DATASET CONTENT ::

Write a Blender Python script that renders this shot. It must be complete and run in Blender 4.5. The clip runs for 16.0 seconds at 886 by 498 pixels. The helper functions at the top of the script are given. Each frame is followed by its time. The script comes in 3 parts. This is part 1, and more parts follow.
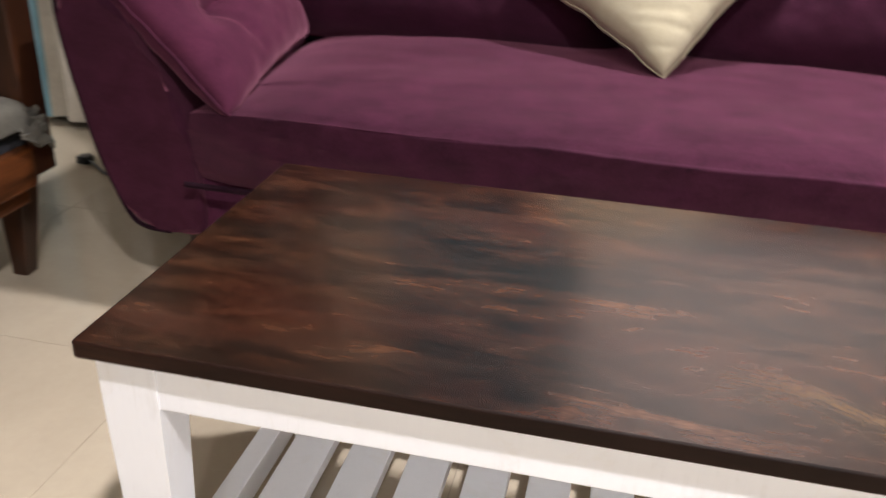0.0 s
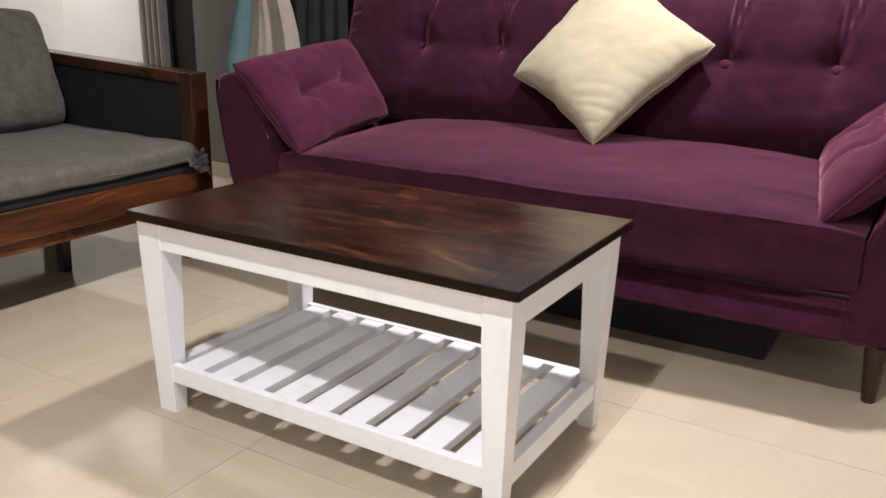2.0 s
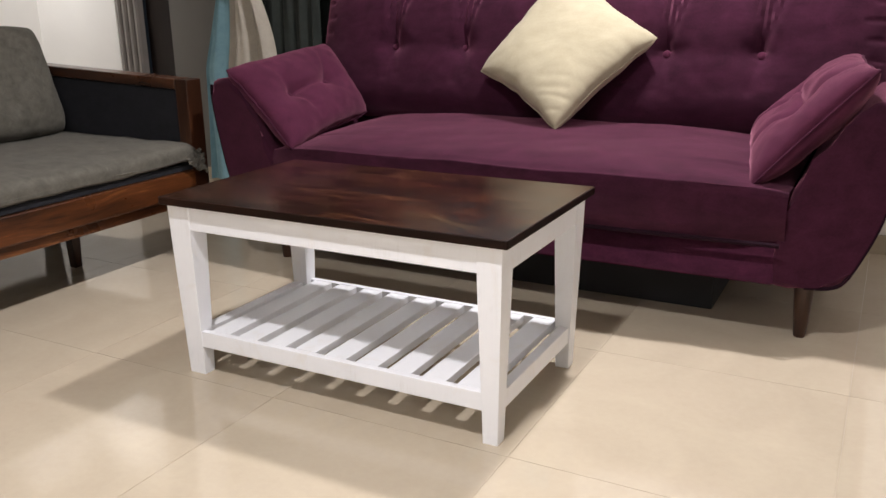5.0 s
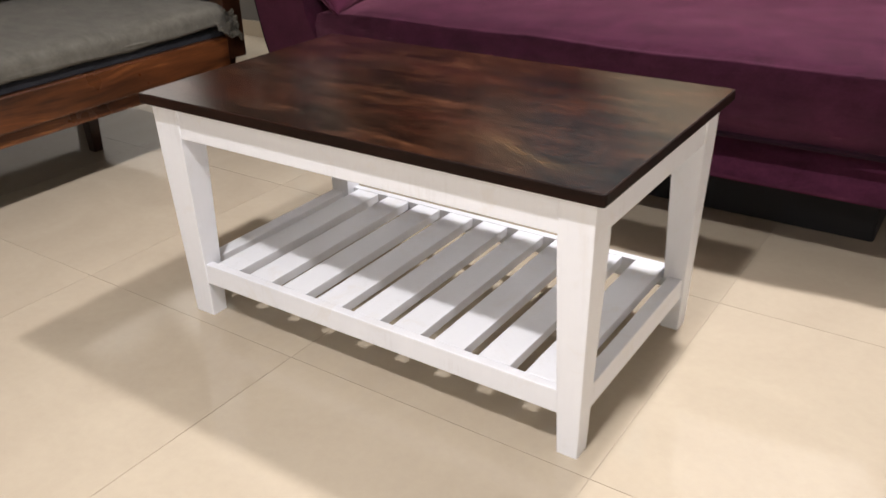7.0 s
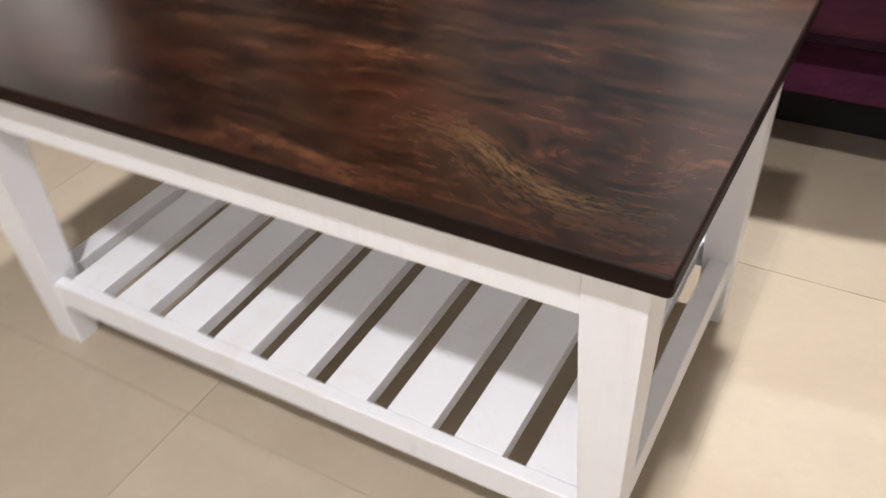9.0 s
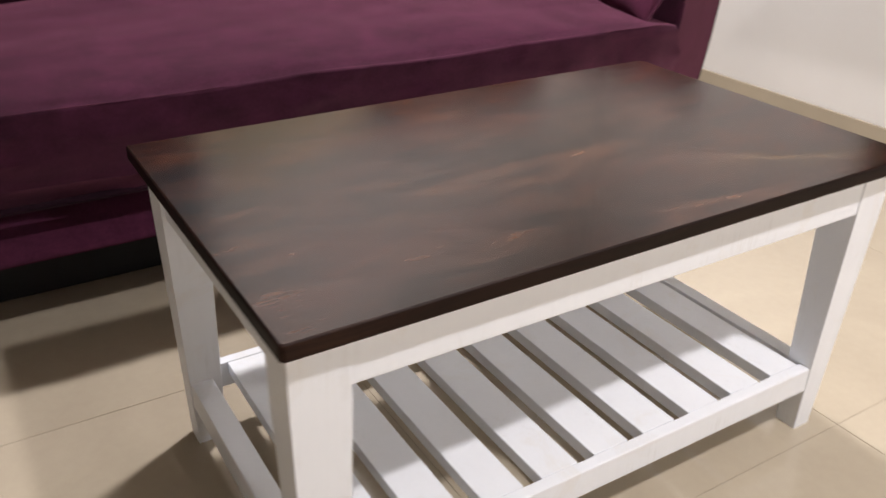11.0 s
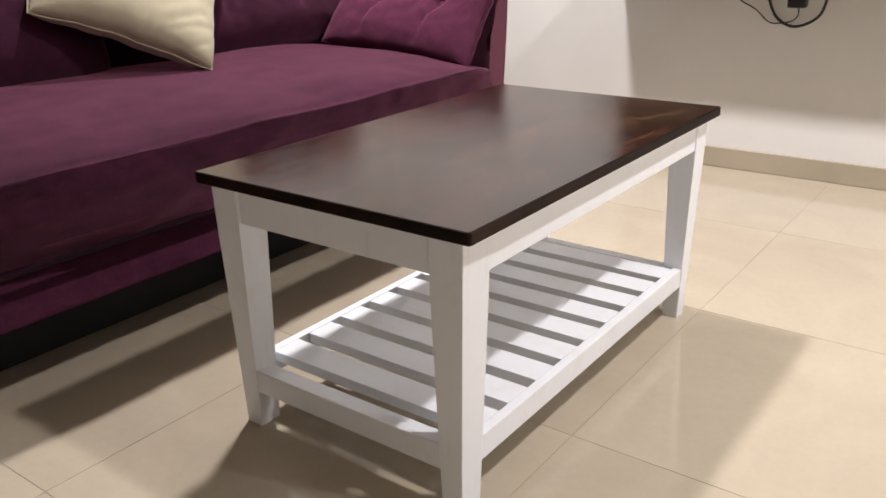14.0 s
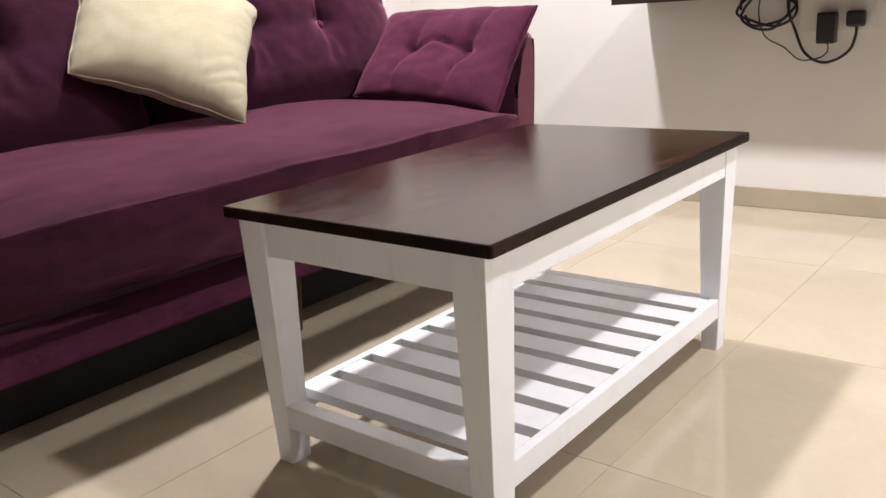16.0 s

WRITTEN REQUEST ::
Reproduce all of the material above word for word. Omit the pictures.

FULL RESPONSE ::
Write a Blender Python script that renders this shot. It must be complete and run in Blender 4.5. The clip runs for 16.0 seconds at 886 by 498 pixels. The helper functions at the top of the script are given. Each frame is followed by its time. The script comes in 3 parts. This is part 1, and more parts follow.
0.0 s
2.0 s
5.0 s
7.0 s
9.0 s
11.0 s
14.0 s
16.0 s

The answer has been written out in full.